◆ RECORDS FOR PROCESSING
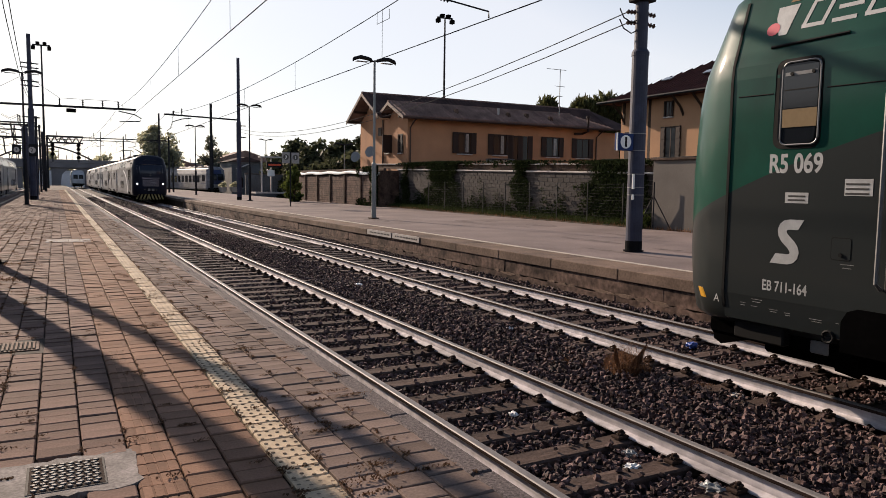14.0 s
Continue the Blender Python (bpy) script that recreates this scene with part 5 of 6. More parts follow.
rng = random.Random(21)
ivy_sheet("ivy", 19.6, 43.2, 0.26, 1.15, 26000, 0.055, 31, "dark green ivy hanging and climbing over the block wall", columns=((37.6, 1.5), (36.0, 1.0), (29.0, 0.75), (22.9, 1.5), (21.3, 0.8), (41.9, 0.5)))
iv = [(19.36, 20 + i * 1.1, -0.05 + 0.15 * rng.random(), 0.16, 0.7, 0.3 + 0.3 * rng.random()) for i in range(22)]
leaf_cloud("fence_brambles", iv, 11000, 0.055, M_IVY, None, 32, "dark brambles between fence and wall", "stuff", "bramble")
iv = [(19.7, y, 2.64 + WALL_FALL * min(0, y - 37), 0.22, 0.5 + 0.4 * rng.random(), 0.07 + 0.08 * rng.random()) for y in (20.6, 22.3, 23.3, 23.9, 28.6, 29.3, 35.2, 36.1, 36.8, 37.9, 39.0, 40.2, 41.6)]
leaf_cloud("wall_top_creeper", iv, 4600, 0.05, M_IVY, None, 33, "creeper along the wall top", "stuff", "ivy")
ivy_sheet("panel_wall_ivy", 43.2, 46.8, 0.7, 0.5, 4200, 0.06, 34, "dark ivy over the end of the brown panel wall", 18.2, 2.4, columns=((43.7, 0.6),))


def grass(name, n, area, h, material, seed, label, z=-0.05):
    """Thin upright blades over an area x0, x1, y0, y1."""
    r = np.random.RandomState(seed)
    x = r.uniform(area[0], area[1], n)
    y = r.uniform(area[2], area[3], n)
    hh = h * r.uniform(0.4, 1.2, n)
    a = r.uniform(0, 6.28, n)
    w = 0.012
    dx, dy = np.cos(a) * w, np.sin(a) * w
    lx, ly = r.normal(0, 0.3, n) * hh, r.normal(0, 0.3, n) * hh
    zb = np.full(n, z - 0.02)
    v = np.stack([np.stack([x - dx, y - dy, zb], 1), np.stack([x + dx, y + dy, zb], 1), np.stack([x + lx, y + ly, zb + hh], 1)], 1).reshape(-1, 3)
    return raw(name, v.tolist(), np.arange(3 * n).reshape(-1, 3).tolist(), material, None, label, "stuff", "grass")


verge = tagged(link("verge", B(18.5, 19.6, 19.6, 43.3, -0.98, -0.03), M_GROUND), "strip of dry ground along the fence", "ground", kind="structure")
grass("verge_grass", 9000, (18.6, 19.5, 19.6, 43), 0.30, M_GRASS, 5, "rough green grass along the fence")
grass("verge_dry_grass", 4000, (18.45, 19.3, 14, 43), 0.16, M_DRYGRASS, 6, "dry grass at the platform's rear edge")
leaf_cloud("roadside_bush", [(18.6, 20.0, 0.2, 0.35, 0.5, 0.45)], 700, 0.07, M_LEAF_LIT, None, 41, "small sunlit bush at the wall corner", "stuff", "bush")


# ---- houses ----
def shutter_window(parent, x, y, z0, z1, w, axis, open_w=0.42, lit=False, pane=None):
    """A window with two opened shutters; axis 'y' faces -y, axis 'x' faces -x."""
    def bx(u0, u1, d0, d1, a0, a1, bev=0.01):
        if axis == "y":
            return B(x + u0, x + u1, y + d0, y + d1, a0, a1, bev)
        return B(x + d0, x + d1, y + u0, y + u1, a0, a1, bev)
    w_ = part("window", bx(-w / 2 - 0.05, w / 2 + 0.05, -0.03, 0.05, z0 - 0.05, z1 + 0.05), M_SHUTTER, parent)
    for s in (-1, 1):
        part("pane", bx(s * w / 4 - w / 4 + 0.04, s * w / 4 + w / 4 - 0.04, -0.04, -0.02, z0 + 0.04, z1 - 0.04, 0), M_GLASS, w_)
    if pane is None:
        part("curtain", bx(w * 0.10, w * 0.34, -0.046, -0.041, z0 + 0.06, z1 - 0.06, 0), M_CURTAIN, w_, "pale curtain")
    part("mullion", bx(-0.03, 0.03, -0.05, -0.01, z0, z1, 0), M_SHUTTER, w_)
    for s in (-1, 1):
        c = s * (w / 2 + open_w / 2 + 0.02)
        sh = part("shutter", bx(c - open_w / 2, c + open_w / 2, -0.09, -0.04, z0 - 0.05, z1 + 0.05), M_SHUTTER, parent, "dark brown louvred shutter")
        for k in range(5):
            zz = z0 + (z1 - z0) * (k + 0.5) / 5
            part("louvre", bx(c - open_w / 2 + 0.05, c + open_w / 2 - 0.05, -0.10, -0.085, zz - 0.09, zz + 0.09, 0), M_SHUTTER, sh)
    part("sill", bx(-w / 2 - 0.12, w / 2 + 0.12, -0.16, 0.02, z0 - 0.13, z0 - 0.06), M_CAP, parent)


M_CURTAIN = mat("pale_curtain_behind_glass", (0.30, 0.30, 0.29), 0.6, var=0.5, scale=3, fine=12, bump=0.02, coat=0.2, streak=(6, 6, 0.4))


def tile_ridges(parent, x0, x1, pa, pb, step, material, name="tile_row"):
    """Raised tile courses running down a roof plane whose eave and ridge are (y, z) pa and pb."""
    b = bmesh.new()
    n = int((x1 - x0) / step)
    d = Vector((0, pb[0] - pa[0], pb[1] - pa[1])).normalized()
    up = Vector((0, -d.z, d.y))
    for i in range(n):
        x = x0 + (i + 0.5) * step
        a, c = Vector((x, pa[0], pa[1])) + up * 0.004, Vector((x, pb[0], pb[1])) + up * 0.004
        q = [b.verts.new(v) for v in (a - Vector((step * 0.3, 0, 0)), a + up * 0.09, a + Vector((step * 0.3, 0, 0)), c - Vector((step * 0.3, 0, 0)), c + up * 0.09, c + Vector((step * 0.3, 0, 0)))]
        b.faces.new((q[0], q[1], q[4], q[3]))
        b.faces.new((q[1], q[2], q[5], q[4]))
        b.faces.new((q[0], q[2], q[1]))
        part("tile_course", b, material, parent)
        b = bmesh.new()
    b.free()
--
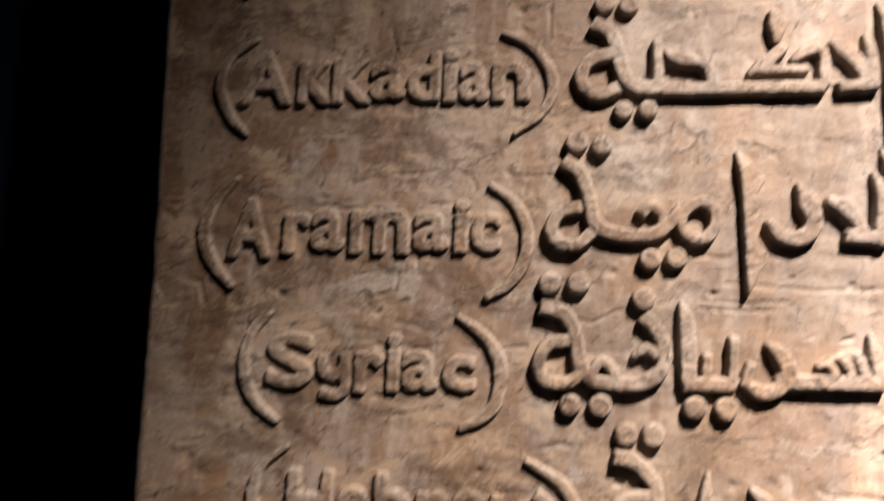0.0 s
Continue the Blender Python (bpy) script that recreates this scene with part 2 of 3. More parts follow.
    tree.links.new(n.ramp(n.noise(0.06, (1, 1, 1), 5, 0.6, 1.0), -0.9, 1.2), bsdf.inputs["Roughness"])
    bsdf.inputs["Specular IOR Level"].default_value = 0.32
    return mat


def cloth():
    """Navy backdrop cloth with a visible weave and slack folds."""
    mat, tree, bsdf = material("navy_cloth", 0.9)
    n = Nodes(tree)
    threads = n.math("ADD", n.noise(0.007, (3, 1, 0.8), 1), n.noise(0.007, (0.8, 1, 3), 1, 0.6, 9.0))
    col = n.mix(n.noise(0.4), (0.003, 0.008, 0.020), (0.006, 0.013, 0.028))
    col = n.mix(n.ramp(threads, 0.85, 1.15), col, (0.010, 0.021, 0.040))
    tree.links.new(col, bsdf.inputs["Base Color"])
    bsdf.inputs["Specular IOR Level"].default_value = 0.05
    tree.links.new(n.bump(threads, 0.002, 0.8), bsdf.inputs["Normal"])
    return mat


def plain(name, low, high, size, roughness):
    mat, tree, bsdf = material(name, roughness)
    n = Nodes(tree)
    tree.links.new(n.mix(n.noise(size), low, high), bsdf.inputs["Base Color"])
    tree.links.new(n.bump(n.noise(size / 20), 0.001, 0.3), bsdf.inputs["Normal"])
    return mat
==
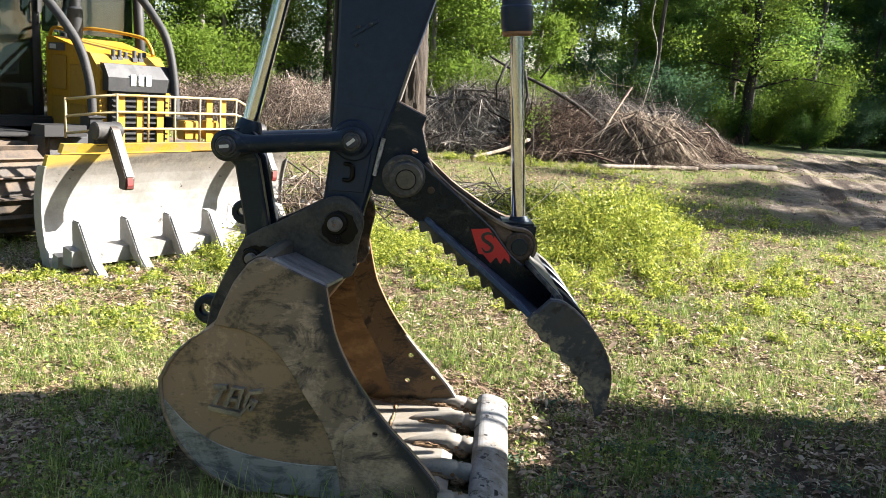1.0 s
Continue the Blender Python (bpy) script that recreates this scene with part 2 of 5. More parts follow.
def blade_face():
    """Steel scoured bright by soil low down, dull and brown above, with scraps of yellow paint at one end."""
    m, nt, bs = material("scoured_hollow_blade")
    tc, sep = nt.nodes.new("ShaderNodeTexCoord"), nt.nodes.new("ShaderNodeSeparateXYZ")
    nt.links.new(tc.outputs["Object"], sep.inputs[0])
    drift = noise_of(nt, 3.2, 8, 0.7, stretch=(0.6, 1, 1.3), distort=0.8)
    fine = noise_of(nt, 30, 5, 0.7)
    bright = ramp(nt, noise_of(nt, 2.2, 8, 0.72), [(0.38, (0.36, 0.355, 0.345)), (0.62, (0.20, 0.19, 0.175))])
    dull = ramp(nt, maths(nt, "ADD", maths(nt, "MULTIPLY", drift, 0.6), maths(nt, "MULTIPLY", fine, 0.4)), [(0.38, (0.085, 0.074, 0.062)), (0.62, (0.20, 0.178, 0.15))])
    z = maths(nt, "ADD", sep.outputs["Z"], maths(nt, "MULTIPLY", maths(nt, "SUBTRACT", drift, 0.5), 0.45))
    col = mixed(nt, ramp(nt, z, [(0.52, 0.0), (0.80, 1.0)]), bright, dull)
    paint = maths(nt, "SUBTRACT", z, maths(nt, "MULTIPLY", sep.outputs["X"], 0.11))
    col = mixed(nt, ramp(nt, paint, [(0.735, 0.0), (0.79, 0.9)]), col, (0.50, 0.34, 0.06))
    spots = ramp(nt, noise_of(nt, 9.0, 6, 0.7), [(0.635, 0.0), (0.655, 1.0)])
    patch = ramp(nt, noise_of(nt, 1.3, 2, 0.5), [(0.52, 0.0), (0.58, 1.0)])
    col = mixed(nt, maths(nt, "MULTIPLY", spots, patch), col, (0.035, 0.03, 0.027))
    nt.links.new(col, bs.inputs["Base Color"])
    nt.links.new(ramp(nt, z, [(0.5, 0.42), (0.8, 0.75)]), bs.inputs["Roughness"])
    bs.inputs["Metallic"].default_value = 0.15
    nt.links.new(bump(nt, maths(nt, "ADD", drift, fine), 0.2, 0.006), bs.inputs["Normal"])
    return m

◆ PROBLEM
Identify each line containing the string "with" and copy it out.

◆ SOLUTION TO THIS PROBLEM
Continue the Blender Python (bpy) script that recreates this scene with part 5 of 6. More parts follow.
    """A window with two opened shutters; axis 'y' faces -y, axis 'x' faces -x."""
Continue the Blender Python (bpy) script that recreates this scene with part 2 of 3. More parts follow.
    """Navy backdrop cloth with a visible weave and slack folds."""
Continue the Blender Python (bpy) script that recreates this scene with part 2 of 5. More parts follow.
    """Steel scoured bright by soil low down, dull and brown above, with scraps of yellow paint at one end."""